WORK TO COMPLETE —
Identify the lines that contain the string "with" and report only how many there are.

################

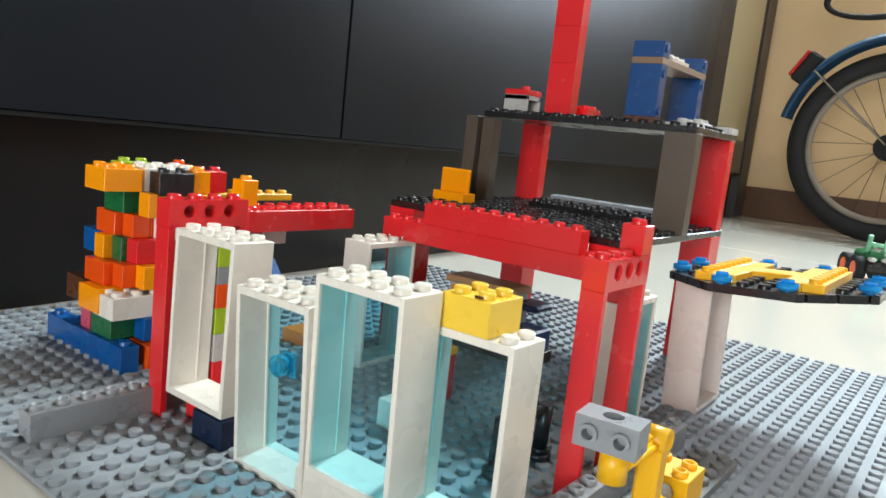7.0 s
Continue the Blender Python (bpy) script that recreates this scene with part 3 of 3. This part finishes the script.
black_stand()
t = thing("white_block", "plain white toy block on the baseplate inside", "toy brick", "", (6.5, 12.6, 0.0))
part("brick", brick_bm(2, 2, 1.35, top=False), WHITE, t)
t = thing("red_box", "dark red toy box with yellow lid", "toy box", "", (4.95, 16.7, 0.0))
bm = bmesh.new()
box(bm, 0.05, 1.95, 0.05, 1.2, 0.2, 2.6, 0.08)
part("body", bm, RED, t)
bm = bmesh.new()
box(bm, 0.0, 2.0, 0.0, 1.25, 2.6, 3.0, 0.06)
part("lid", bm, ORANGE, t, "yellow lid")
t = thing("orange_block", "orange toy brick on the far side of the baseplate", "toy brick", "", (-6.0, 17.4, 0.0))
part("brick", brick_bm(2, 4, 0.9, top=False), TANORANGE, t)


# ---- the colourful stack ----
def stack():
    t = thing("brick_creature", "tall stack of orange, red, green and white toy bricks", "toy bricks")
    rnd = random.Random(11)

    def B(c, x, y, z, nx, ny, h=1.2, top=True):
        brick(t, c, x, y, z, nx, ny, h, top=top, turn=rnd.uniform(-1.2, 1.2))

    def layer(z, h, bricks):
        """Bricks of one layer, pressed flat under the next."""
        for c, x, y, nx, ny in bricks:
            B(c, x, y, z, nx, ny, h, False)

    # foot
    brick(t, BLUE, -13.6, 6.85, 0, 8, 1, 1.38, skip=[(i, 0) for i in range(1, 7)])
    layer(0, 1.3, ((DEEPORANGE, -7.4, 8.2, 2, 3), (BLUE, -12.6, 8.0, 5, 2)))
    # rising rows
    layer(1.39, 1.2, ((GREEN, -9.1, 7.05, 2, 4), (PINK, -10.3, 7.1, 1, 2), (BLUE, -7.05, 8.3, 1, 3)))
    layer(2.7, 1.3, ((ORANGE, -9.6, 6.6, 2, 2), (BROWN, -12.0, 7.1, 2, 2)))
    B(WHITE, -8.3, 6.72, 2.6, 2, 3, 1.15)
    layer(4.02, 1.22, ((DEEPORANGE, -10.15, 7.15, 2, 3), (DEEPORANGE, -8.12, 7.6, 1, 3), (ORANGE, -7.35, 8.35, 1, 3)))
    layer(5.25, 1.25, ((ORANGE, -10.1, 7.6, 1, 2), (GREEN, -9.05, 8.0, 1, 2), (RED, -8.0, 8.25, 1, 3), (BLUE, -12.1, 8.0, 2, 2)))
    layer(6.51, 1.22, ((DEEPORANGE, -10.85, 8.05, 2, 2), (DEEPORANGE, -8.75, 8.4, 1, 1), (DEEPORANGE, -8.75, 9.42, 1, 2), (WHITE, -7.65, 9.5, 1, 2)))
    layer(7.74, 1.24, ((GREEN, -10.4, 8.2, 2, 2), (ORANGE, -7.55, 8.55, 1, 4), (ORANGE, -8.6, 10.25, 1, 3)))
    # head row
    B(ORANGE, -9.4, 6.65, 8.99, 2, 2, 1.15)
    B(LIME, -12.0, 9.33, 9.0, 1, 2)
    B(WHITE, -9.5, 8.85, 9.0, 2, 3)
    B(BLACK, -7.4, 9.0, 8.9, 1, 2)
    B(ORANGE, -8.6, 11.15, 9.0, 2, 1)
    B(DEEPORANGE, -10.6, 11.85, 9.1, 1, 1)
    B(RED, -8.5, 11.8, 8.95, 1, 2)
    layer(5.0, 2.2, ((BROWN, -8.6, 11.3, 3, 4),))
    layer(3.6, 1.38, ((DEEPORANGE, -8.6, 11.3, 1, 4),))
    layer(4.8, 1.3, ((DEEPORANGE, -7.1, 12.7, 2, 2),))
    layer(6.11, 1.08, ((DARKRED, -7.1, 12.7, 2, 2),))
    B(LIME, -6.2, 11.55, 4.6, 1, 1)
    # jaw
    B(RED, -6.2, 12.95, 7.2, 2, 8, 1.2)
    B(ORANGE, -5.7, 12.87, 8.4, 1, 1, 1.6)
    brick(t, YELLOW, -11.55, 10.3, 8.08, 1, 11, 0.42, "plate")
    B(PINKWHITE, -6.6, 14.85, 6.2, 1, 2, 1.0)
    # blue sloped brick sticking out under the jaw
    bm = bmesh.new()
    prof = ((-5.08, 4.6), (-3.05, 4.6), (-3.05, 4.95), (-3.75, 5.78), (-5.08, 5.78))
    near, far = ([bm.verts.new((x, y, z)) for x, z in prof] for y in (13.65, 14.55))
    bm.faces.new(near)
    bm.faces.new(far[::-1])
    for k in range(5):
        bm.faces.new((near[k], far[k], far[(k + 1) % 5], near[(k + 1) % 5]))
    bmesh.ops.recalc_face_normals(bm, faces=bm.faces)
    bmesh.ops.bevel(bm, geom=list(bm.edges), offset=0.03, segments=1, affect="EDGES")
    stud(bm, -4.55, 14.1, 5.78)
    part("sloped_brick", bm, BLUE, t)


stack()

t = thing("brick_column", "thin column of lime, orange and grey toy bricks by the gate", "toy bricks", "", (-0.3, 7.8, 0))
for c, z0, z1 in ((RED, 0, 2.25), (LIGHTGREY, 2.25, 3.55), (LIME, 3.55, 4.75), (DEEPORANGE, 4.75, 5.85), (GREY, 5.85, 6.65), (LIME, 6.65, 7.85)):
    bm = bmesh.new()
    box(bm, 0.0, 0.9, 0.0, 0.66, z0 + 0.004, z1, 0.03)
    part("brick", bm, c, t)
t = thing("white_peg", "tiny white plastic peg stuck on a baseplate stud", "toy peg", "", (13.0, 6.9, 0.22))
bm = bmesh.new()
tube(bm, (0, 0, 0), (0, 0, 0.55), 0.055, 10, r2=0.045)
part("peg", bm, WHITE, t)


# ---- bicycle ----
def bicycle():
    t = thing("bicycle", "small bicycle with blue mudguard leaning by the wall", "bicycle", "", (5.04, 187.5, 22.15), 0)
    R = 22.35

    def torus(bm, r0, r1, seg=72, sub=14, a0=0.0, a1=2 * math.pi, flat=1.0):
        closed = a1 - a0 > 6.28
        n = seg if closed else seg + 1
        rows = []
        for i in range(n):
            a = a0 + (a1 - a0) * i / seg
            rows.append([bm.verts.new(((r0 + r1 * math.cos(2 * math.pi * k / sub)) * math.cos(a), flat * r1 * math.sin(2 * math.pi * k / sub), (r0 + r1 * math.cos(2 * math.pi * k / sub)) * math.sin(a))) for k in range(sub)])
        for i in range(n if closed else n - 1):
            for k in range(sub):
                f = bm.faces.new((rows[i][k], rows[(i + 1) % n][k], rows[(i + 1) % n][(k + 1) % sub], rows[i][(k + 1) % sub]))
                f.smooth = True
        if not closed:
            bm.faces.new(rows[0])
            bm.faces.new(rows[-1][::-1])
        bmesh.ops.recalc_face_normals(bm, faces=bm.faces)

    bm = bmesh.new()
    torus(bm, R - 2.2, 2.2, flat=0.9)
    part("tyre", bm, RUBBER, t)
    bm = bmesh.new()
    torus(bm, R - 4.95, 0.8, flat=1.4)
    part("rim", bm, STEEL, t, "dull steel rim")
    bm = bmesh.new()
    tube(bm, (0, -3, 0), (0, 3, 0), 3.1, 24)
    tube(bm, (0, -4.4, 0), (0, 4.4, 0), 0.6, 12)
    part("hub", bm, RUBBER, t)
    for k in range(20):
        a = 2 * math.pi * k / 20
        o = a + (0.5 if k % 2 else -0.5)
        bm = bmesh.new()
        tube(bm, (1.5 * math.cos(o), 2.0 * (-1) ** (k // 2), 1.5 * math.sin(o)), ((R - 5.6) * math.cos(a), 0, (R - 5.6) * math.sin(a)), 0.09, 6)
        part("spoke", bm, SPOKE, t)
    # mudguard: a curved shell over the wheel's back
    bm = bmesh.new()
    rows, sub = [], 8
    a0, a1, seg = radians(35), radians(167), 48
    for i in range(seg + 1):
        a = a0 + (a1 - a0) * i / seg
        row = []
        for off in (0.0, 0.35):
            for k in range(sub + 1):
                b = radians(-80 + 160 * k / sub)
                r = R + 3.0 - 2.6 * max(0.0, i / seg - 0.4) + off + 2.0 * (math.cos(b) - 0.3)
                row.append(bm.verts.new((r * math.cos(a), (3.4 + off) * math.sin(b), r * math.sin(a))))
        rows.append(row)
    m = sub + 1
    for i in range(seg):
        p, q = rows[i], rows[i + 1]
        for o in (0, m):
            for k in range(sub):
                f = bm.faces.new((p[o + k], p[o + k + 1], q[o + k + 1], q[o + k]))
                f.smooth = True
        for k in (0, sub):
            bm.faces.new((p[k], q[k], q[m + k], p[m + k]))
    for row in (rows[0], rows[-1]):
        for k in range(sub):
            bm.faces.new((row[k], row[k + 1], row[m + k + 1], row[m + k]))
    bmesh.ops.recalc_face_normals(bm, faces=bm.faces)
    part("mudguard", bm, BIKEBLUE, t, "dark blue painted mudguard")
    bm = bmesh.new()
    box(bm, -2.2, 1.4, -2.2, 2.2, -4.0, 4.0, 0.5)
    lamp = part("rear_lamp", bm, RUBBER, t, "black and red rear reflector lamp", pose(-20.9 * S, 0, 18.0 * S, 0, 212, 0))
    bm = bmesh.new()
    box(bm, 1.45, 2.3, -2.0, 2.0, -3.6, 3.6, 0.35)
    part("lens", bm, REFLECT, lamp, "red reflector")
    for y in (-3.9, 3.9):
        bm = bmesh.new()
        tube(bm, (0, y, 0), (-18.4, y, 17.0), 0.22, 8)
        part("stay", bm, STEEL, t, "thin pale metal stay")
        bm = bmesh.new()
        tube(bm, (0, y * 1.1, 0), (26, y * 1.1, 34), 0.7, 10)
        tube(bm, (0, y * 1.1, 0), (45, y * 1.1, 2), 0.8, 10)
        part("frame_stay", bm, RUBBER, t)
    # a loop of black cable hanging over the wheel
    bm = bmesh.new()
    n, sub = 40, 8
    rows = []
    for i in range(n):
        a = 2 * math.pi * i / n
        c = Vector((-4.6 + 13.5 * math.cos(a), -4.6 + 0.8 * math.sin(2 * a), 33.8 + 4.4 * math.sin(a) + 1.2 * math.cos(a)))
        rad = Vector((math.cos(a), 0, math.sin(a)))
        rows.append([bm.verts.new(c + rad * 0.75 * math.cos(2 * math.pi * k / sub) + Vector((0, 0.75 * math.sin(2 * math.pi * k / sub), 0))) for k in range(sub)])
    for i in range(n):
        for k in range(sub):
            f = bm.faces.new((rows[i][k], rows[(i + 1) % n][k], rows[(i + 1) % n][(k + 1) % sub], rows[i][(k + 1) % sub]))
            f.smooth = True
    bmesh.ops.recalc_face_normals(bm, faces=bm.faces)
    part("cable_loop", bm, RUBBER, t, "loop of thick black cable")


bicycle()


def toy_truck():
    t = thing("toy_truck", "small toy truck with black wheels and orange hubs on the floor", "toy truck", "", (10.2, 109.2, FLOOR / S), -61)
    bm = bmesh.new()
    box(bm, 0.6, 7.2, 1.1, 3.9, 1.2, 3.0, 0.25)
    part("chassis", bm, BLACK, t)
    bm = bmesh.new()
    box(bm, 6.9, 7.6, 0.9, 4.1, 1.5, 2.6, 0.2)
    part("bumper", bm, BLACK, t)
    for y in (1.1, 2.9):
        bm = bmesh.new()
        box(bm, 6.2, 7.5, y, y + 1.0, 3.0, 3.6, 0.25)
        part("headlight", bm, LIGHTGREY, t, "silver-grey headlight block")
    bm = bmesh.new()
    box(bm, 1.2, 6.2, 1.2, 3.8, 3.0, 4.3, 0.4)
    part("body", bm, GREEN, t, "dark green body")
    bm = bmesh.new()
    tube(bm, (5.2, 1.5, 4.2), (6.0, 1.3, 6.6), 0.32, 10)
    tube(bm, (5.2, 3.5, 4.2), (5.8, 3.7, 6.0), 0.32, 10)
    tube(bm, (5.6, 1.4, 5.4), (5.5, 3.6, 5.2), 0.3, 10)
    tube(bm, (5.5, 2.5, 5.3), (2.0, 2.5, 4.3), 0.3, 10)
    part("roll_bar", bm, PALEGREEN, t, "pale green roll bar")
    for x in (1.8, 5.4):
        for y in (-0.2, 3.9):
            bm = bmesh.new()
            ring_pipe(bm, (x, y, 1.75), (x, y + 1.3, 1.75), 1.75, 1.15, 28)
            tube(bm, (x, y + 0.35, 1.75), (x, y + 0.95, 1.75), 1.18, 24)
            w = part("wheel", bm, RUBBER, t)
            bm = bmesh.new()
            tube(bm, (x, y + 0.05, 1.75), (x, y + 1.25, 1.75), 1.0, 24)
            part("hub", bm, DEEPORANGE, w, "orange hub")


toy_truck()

################

SOLVED EXERCISE —
4